PROBLEM DETAILS
Can you set down, exactly as they appear below, the lines from the opening of the material through the one bearing "0.5), WHITEPL, spoon)", minus the pictures?

DATA LINES
# # # # #

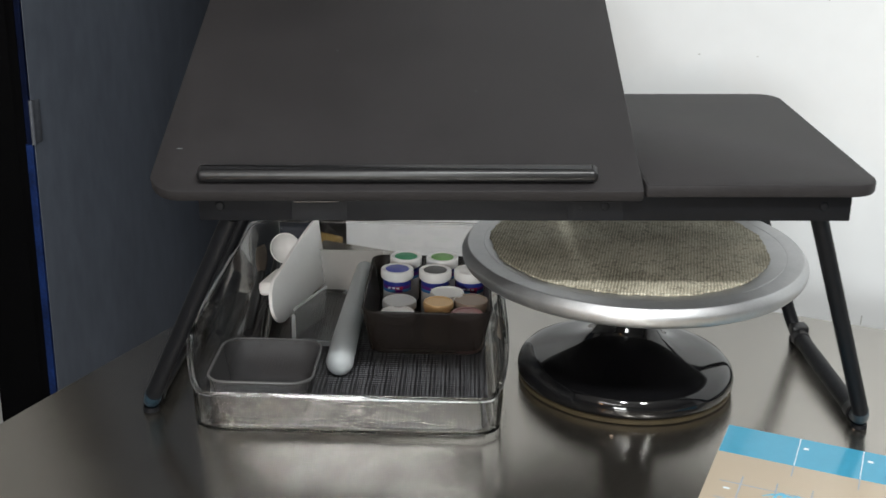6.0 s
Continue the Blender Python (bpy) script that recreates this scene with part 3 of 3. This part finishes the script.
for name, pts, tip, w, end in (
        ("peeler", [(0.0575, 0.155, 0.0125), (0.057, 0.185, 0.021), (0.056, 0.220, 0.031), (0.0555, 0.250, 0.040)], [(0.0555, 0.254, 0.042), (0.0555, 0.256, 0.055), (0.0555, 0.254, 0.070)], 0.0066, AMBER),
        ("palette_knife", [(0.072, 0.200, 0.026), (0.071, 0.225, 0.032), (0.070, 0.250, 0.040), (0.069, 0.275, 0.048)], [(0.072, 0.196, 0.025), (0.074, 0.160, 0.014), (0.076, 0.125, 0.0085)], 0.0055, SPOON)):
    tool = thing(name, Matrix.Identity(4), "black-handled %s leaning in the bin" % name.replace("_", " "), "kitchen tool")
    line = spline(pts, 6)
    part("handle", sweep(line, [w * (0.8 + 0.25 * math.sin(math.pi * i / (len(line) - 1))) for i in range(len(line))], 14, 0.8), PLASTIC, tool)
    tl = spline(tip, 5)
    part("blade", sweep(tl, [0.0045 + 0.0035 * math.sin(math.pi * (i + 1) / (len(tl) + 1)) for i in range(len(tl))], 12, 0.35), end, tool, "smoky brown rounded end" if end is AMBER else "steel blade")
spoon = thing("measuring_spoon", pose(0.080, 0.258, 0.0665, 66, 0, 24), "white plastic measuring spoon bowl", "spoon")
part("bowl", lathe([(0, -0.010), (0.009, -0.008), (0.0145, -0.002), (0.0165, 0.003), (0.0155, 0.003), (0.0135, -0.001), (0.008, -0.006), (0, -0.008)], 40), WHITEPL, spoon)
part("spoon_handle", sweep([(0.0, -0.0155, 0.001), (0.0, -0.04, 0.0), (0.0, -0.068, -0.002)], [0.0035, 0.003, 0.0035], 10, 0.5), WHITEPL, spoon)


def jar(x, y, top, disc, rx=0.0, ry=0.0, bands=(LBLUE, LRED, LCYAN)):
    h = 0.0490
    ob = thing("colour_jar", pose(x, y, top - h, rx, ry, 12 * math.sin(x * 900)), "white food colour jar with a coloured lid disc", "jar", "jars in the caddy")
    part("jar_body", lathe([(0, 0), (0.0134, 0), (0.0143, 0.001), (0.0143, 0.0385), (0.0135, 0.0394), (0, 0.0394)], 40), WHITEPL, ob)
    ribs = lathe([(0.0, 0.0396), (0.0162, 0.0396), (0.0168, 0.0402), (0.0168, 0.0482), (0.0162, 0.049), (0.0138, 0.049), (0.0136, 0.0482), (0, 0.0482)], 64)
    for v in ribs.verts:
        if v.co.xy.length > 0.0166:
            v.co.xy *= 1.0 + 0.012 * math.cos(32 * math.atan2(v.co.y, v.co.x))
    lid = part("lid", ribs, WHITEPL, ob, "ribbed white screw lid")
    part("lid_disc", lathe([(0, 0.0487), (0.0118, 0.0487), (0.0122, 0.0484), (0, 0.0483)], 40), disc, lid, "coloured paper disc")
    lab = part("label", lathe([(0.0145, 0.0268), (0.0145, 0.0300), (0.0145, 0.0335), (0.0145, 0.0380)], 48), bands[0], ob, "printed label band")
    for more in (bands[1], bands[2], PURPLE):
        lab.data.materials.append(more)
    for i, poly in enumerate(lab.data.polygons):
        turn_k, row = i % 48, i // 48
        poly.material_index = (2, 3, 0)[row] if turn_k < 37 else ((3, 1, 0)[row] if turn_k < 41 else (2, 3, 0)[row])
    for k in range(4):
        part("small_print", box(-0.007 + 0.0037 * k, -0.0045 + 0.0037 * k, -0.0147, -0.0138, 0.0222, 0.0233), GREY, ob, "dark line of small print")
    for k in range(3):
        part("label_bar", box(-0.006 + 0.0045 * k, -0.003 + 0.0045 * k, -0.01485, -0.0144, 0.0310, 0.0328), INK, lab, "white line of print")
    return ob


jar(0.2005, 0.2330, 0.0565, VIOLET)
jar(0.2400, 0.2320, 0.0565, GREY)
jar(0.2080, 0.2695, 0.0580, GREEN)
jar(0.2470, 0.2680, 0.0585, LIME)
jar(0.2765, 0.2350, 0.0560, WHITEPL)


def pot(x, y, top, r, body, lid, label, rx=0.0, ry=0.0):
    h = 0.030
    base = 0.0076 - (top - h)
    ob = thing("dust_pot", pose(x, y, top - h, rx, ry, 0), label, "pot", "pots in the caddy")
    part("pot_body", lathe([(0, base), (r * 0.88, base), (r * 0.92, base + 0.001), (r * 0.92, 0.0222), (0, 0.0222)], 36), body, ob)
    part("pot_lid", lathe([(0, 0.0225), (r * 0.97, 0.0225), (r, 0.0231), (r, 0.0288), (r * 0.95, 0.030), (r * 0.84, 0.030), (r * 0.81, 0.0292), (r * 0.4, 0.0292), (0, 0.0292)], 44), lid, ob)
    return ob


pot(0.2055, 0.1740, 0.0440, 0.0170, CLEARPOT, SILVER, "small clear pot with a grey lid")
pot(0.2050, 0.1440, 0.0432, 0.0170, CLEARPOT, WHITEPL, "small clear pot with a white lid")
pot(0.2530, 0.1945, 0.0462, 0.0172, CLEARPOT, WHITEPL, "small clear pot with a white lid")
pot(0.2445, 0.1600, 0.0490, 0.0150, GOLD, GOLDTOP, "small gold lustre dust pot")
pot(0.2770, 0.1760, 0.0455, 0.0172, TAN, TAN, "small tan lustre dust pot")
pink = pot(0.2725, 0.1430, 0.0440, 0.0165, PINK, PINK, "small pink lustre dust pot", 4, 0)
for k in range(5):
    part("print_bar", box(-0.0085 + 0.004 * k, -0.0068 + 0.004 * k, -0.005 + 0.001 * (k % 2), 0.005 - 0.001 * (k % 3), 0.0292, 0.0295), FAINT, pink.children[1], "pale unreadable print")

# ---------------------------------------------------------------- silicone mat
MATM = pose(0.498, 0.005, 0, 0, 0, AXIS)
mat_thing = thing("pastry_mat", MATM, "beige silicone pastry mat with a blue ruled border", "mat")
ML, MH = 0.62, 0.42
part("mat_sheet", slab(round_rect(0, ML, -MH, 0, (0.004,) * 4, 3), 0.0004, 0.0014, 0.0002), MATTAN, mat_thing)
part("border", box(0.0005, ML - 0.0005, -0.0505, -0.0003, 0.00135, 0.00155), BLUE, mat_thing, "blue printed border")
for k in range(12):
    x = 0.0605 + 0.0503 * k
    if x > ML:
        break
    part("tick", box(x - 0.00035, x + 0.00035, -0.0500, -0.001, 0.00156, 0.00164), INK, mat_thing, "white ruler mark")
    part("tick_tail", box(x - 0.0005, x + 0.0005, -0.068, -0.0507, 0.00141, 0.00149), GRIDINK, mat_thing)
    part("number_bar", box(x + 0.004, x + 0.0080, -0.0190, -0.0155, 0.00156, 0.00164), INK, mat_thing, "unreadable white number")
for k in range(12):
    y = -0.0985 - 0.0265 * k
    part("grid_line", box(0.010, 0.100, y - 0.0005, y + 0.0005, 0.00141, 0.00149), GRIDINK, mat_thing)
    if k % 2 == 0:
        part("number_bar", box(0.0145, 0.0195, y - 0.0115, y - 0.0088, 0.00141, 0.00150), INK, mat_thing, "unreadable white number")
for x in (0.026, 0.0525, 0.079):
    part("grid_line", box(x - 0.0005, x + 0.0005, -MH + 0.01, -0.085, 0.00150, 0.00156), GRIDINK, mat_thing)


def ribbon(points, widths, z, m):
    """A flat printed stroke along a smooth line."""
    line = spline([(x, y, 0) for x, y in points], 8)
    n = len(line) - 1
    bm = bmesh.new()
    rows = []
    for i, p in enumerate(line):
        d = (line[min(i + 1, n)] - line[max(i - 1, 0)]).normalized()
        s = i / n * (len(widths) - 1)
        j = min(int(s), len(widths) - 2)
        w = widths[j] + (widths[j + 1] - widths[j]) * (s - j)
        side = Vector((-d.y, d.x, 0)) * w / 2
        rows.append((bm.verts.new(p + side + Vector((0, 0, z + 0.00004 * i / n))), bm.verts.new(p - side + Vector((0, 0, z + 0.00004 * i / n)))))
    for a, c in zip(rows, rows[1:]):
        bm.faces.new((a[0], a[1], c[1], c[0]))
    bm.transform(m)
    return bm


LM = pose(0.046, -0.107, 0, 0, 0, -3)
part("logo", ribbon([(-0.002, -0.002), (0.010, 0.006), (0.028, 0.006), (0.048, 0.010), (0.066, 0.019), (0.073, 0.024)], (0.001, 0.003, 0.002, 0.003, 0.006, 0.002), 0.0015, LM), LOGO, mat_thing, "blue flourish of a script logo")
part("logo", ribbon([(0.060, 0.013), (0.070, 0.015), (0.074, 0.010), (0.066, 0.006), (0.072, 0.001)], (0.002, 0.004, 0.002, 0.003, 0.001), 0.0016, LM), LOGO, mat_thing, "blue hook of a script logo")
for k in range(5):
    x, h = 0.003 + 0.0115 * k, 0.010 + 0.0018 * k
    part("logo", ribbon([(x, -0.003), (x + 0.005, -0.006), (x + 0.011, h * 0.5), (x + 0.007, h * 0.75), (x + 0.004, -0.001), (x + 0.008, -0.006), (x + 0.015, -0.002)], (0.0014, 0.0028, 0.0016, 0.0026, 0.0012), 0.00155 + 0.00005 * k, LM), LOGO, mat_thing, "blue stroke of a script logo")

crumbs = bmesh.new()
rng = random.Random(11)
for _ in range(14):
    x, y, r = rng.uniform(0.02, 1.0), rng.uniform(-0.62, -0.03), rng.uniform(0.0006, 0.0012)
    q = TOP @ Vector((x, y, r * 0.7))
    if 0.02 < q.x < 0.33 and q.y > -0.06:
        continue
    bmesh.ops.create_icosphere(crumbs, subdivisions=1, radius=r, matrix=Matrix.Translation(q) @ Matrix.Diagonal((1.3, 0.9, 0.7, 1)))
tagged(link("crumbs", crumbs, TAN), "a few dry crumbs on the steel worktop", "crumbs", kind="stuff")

# # # # #

RESULT OF THIS TASK
6.0 s
Continue the Blender Python (bpy) script that recreates this scene with part 3 of 3. This part finishes the script.
for name, pts, tip, w, end in (
        ("peeler", [(0.0575, 0.155, 0.0125), (0.057, 0.185, 0.021), (0.056, 0.220, 0.031), (0.0555, 0.250, 0.040)], [(0.0555, 0.254, 0.042), (0.0555, 0.256, 0.055), (0.0555, 0.254, 0.070)], 0.0066, AMBER),
        ("palette_knife", [(0.072, 0.200, 0.026), (0.071, 0.225, 0.032), (0.070, 0.250, 0.040), (0.069, 0.275, 0.048)], [(0.072, 0.196, 0.025), (0.074, 0.160, 0.014), (0.076, 0.125, 0.0085)], 0.0055, SPOON)):
    tool = thing(name, Matrix.Identity(4), "black-handled %s leaning in the bin" % name.replace("_", " "), "kitchen tool")
    line = spline(pts, 6)
    part("handle", sweep(line, [w * (0.8 + 0.25 * math.sin(math.pi * i / (len(line) - 1))) for i in range(len(line))], 14, 0.8), PLASTIC, tool)
    tl = spline(tip, 5)
    part("blade", sweep(tl, [0.0045 + 0.0035 * math.sin(math.pi * (i + 1) / (len(tl) + 1)) for i in range(len(tl))], 12, 0.35), end, tool, "smoky brown rounded end" if end is AMBER else "steel blade")
spoon = thing("measuring_spoon", pose(0.080, 0.258, 0.0665, 66, 0, 24), "white plastic measuring spoon bowl", "spoon")
part("bowl", lathe([(0, -0.010), (0.009, -0.008), (0.0145, -0.002), (0.0165, 0.003), (0.0155, 0.003), (0.0135, -0.001), (0.008, -0.006), (0, -0.008)], 40), WHITEPL, spoon)
part("spoon_handle", sweep([(0.0, -0.0155, 0.001), (0.0, -0.04, 0.0), (0.0, -0.068, -0.002)], [0.0035, 0.003, 0.0035], 10, 0.5), WHITEPL, spoon)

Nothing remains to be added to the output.